Wednesday, April 4, 2007

hybrid and animation

Hybrid and Animation/Bin Wang

Hybridization is about process. Animation is also about process. The difference between the two is that hybrid presents a certain status during the process of combination and inheritance while animation displays the transformation in a certain span of time. Hybrid can be a single object, but animation is more about continuity. No matter what was mixed in Manimal or works of Kielsler, when finished, they became physical hybrid. Hybrid is production of different forces, just as architecture.

Architecture, whatever the form looks like, is hybrid of different forces. Architects are always dealing with different forces, site, function, circulation, all the elements one can think about in design are forces. Ideas and conceptions come from forces.

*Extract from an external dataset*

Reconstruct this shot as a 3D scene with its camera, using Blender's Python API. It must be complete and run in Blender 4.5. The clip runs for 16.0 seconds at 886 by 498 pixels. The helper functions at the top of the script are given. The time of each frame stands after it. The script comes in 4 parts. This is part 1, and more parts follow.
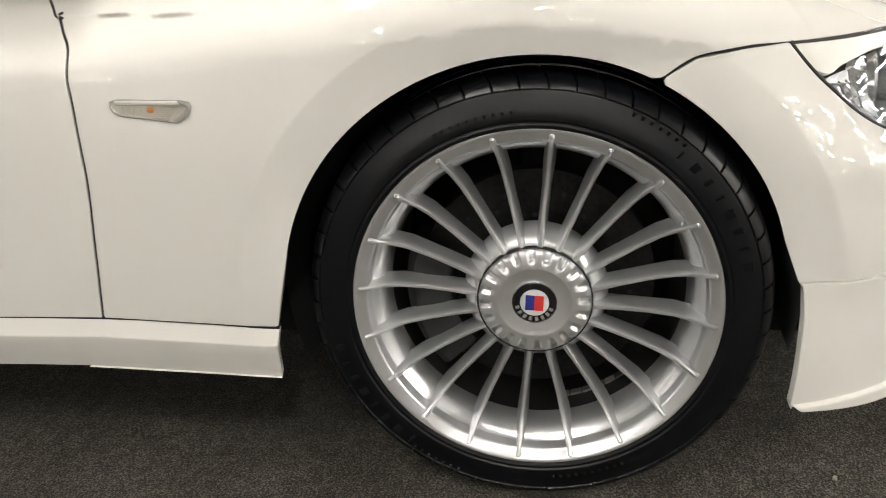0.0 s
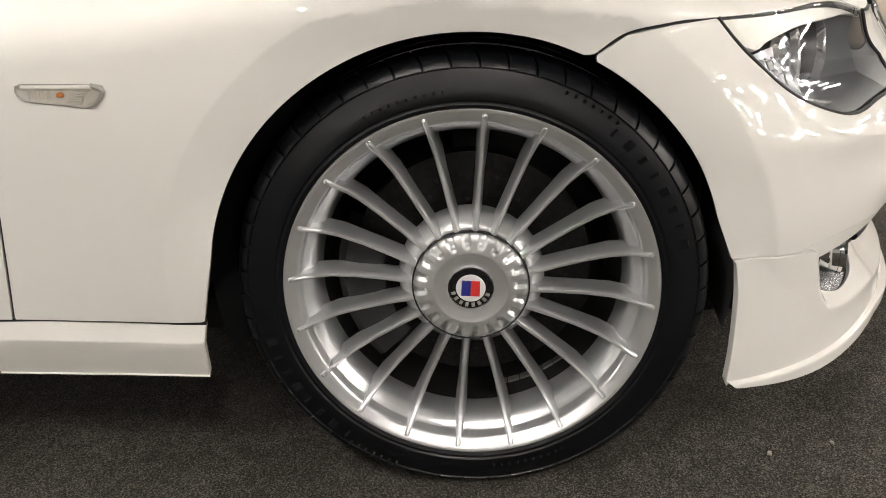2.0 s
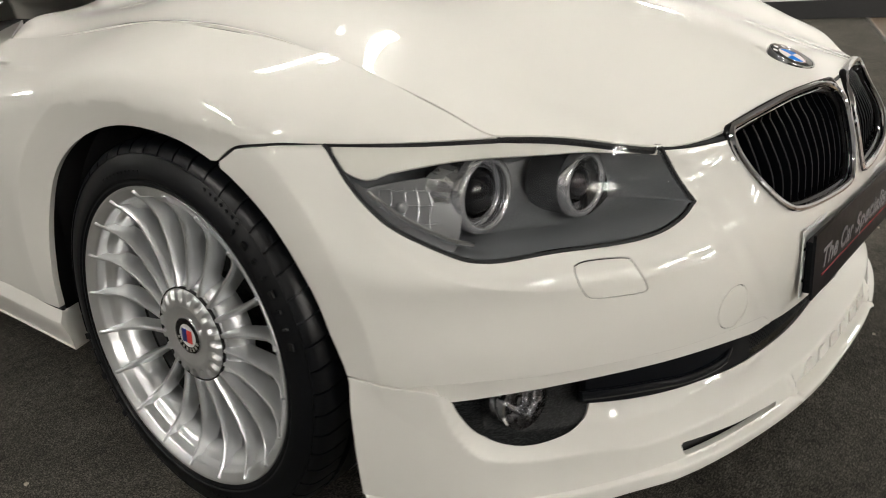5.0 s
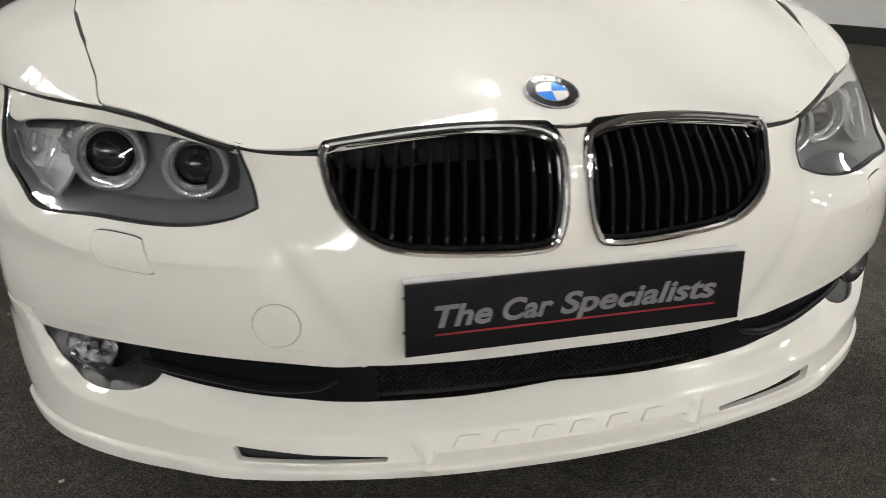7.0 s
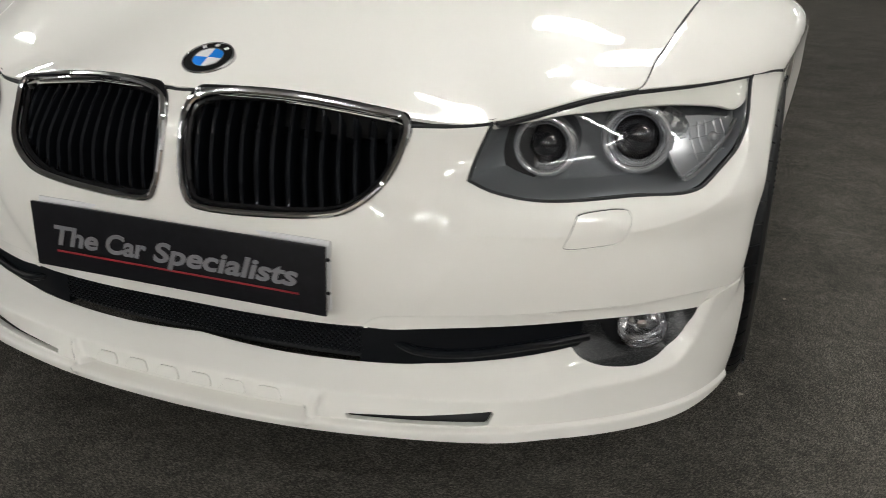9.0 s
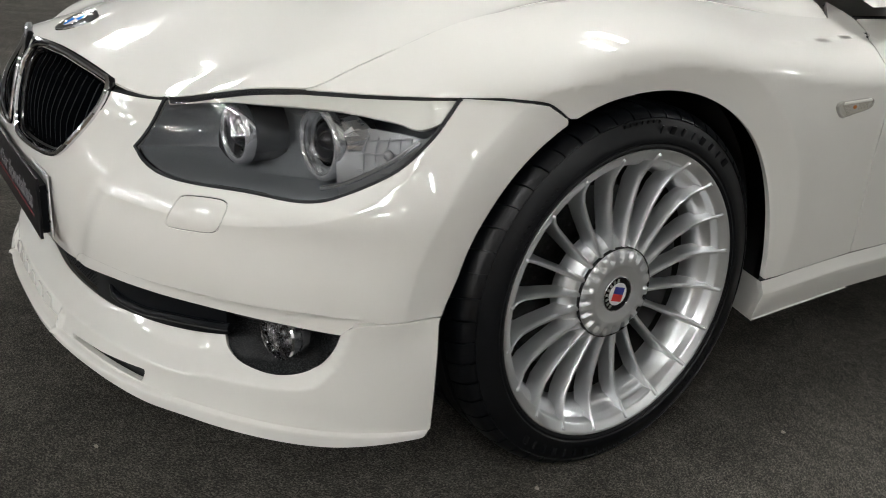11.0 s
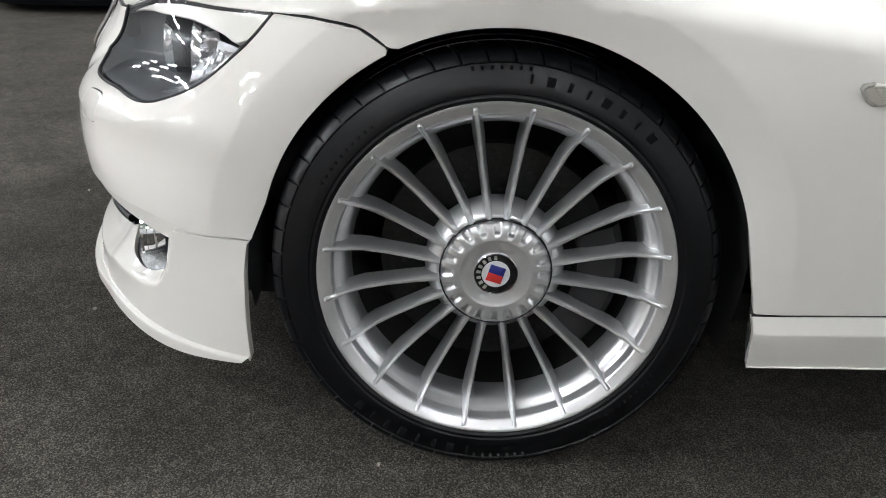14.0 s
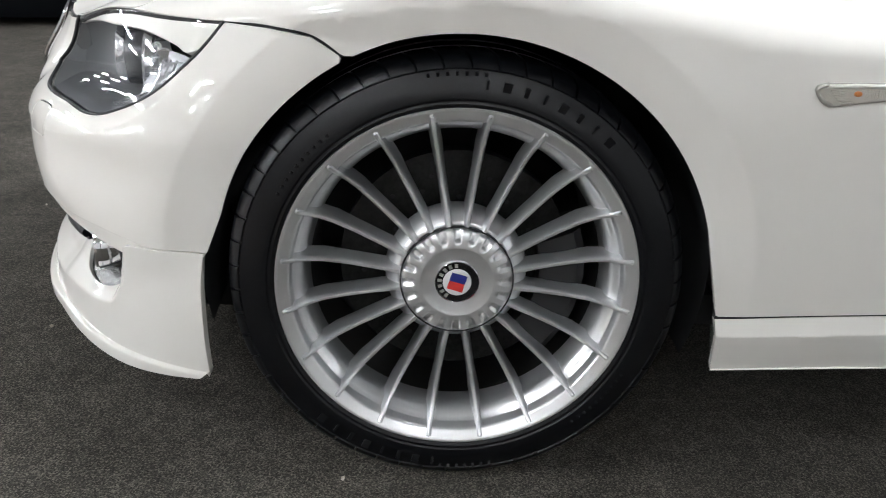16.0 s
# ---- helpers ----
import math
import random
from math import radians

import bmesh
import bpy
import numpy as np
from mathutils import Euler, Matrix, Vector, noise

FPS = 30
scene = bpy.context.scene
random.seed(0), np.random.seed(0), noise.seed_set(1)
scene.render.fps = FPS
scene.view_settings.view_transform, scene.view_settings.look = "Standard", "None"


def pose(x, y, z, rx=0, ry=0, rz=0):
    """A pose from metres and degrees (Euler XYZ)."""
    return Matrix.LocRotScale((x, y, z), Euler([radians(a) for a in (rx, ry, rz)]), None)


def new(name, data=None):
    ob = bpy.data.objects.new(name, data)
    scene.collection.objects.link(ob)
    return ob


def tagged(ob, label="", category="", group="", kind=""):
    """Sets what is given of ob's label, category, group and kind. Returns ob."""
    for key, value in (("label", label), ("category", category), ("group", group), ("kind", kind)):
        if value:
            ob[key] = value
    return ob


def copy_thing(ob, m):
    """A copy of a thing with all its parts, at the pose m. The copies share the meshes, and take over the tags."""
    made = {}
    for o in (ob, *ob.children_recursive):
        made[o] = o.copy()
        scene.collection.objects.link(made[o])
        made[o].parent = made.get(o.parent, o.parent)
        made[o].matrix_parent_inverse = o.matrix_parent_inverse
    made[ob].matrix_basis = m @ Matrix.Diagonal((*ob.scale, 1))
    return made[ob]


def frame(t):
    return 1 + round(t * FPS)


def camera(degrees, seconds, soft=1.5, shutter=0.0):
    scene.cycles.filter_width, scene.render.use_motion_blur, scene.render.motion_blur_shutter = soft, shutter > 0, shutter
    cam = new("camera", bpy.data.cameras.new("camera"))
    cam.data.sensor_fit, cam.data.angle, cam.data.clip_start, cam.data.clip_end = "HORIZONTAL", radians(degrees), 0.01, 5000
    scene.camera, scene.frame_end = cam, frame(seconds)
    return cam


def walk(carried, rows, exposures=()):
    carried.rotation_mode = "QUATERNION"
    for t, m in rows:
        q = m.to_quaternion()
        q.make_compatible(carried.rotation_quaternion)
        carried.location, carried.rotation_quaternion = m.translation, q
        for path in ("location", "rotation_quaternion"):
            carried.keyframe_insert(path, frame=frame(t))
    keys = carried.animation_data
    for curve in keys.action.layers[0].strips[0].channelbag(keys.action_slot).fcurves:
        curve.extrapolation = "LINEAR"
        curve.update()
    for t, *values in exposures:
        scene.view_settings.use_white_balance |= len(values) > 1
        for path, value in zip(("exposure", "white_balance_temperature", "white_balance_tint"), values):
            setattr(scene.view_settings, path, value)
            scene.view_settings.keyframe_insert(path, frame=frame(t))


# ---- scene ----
EXPOSURES = [(0.0, 0.58, 6600, 9.5), (1.0, 0.65, 6600, 9.5), (2.0, 0.54, 6650, 11.5), (2.8, 0.54, 6650, 11.5), (3.7, 0.22, 6650, 10), (5.8, 0.02, 6450, 8), (8.0, -0.08, 6300, 8), (10.2, -0.14, 6150, 7), (12.3, -0.10, 6000, 9), (13.2, 0.32, 5900, 9), (16.0, 0.37, 5850, 9)]
cam = camera(53.82, 16.0, soft=0.95, shutter=0.35)
walk(cam, [
    (0, pose(-1.9450, -0.0628, 0.8676, 67.75, 4.03, -82.08)),
    (0.5, pose(-1.9456, -0.0376, 0.8500, 67.59, 3.79, -85.73)),
    (1, pose(-1.9375, -0.0479, 0.8383, 67.54, 3.70, -86.58)),
    (1.5, pose(-1.9295, -0.0497, 0.8363, 67.49, 3.66, -87.01)),
    (2, pose(-1.9261, -0.0442, 0.8352, 67.58, 3.61, -87.36)),
    (2.5, pose(-1.9285, -0.0489, 0.8379, 67.50, 3.59, -87.60)),
    (3, pose(-1.9498, -0.1183, 0.8570, 67.53, 3.43, -87.71)),
    (3.5, pose(-2.0112, -0.3423, 0.8916, 68.45, 2.98, -84.25)),
    (3.7, pose(-1.9999, -0.4283, 0.9211, 68.51, 2.83, -81.24)),
    (5.8, pose(-1.1742, -1.4684, 0.9145, 70.06, 1.43, -36.48)),
    (6, pose(-1.0810, -1.5117, 0.9292, 69.56, 0.40, -33.97)),
    (6.5, pose(-0.7974, -1.7384, 0.9068, 69.79, -0.00, -24.49)),
    (7, pose(-0.4989, -1.8571, 0.8893, 70.31, -0.14, -15.62)),
    (7.5, pose(-0.1927, -1.8900, 0.9147, 68.87, -0.81, -8.47)),
    (8, pose(0.1693, -1.9598, 0.8854, 69.47, -0.84, 1.07)),
    (8.5, pose(0.4801, -1.9349, 0.8844, 69.09, -1.12, 10.88)),
    (9, pose(0.7994, -1.8294, 0.8846, 69.36, -1.62, 19.86)),
    (9.5, pose(1.1032, -1.7101, 0.8912, 68.54, -2.12, 29.40)),
    (10, pose(1.3679, -1.5491, 0.8991, 68.18, -2.50, 39.22)),
    (10.2, pose(1.4780, -1.4464, 0.8772, 68.90, -2.90, 42.53)),
    (12.3, pose(2.0487, -0.4108, 0.9121, 67.97, -4.08, 81.24)),
    (12.5, pose(2.0767, -0.3239, 0.8970, 67.87, -4.15, 84.83)),
    (13, pose(2.0676, -0.1928, 0.8578, 67.61, -4.05, 90.10)),
    (13.5, pose(2.0185, -0.1186, 0.8276, 67.64, -3.90, 90.93)),
    (14, pose(1.9867, -0.0963, 0.8290, 67.73, -3.75, 90.65)),
    (14.5, pose(1.9841, -0.0935, 0.8233, 67.89, -3.61, 90.07)),
    (15, pose(1.9797, -0.1043, 0.8238, 67.98, -3.53, 89.47)),
    (15.5, pose(1.9723, -0.1150, 0.8234, 68.07, -3.47, 88.90)),
    (16, pose(1.9721, -0.0791, 0.8275, 68.28, -3.30, 88.49)),
], EXPOSURES)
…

However, forces are changing. “All buildings are the mothers of ruins”. For architects, it is easy to know that architecture is about time, motion, or whatever, but it is difficult if not impossible to design something spans from constructions to ruins. In Animate Form, the author mentioned that “Instead of a neutral abstract space for design, the context for design becomes an active abstract space that directs form within a current of forces that can be stored as information in the shape of the form”. Building, under this circumstance, displays the inflection of forces, however, it is difficult for me to understand this as a process. When a building has been built, it lost the fluid and transmutability.

Process has a speed. Some processes can be caught in one second, such as the running or flying of animals, others might be detected in one million years, such as the formation of mountains. Architecture also has a speed of transformation. Actually, all buildings are changing, but the speeds of these processes are hard to aware.

The self-contradiction of Animate Form is that form is not a right tool to describe animation. In other words, the animate form which can be seen has a different speed than that of architecture.
So if architecture has a right way to express process and changing forces remains a question.